**Problem requirements:** Every line below is to be copied exactly, with the pictures left out.

** START Given data **

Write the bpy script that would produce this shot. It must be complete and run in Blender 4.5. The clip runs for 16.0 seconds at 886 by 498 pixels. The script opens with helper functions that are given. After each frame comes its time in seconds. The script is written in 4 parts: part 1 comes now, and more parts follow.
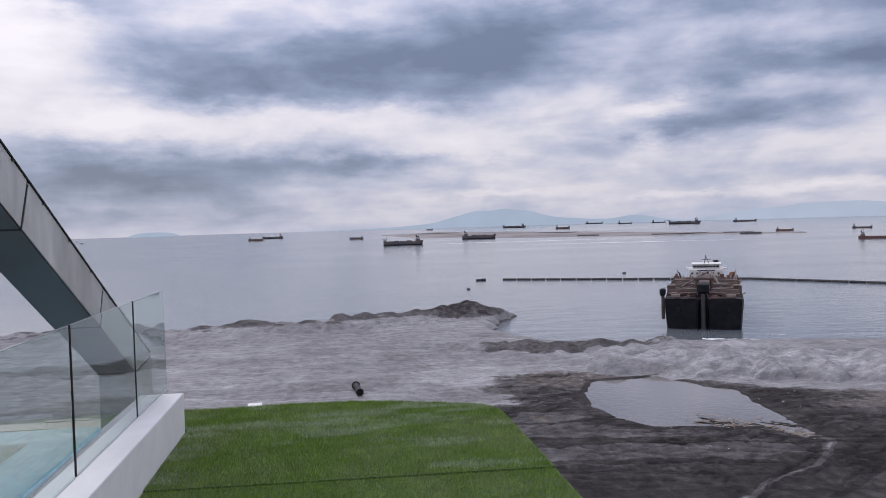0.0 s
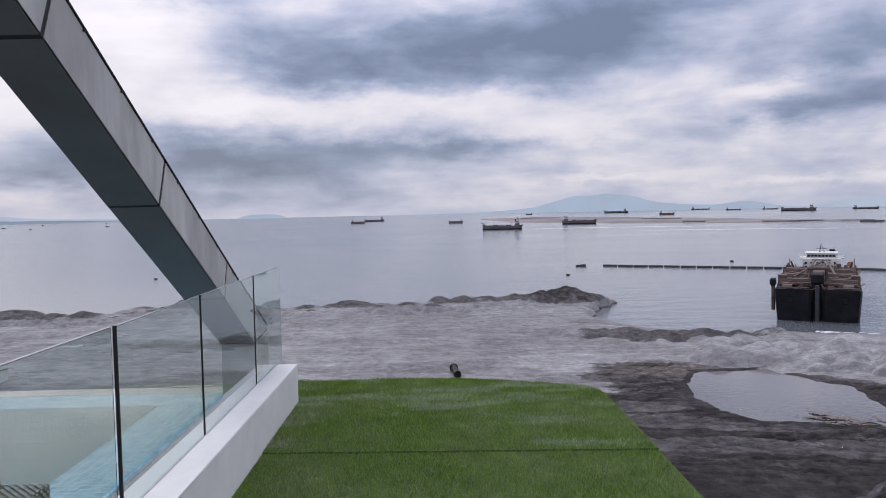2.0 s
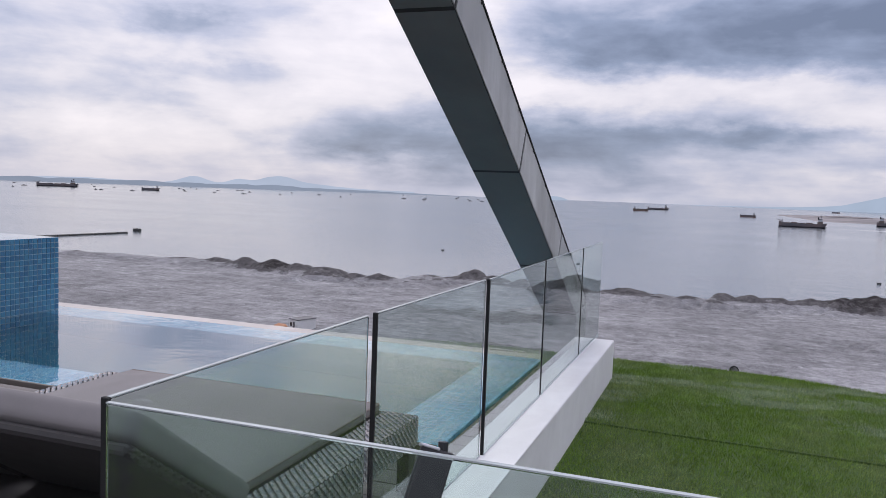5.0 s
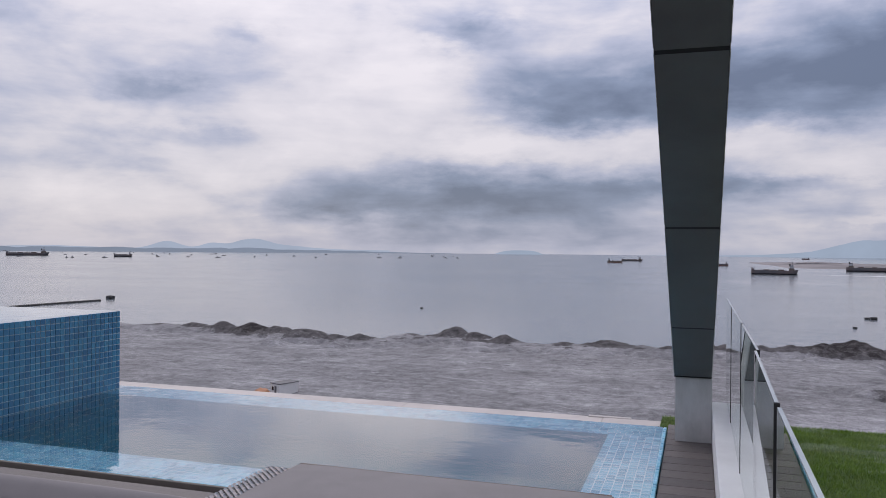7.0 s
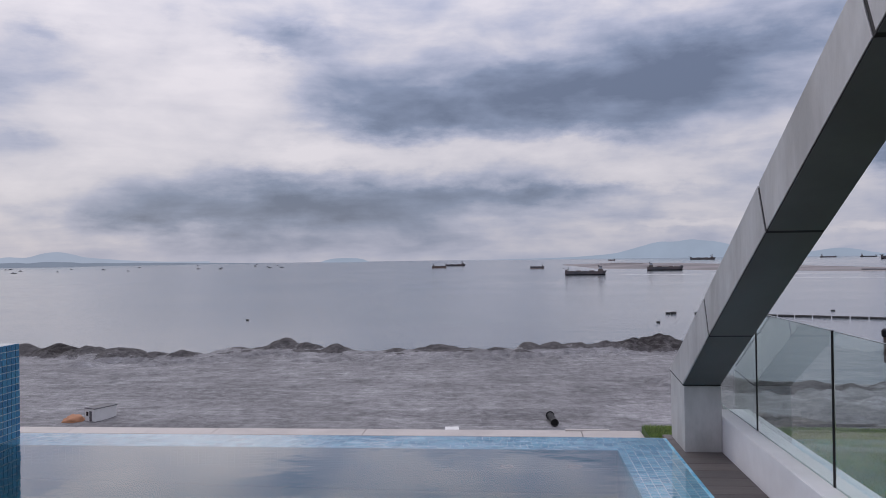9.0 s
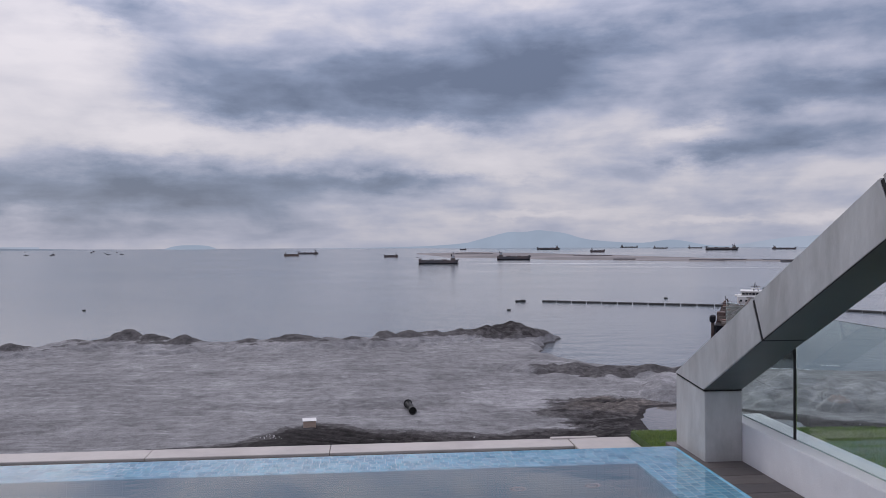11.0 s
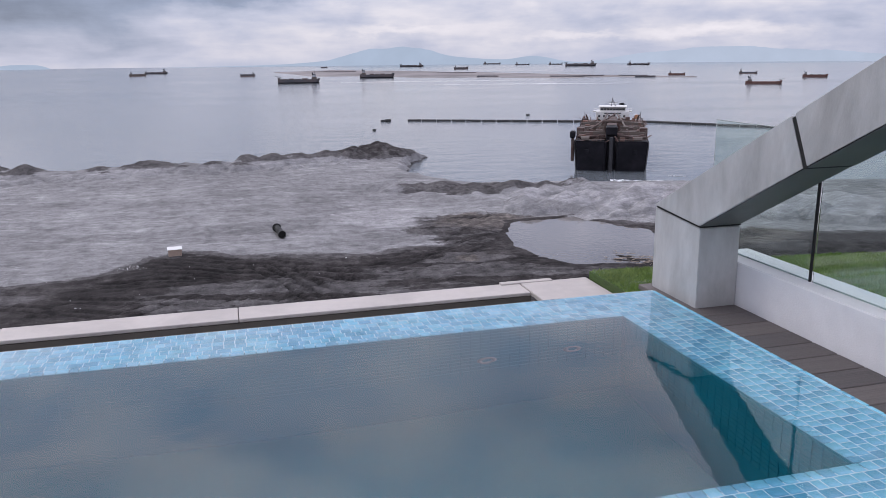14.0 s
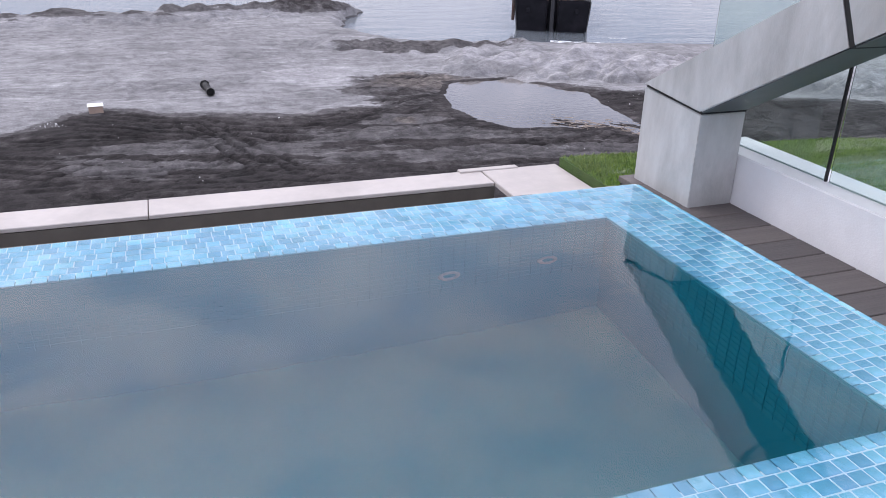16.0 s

** END Given data **

**The solution:**
Write the bpy script that would produce this shot. It must be complete and run in Blender 4.5. The clip runs for 16.0 seconds at 886 by 498 pixels. The script opens with helper functions that are given. After each frame comes its time in seconds. The script is written in 4 parts: part 1 comes now, and more parts follow.
0.0 s
2.0 s
5.0 s
7.0 s
9.0 s
11.0 s
14.0 s
16.0 s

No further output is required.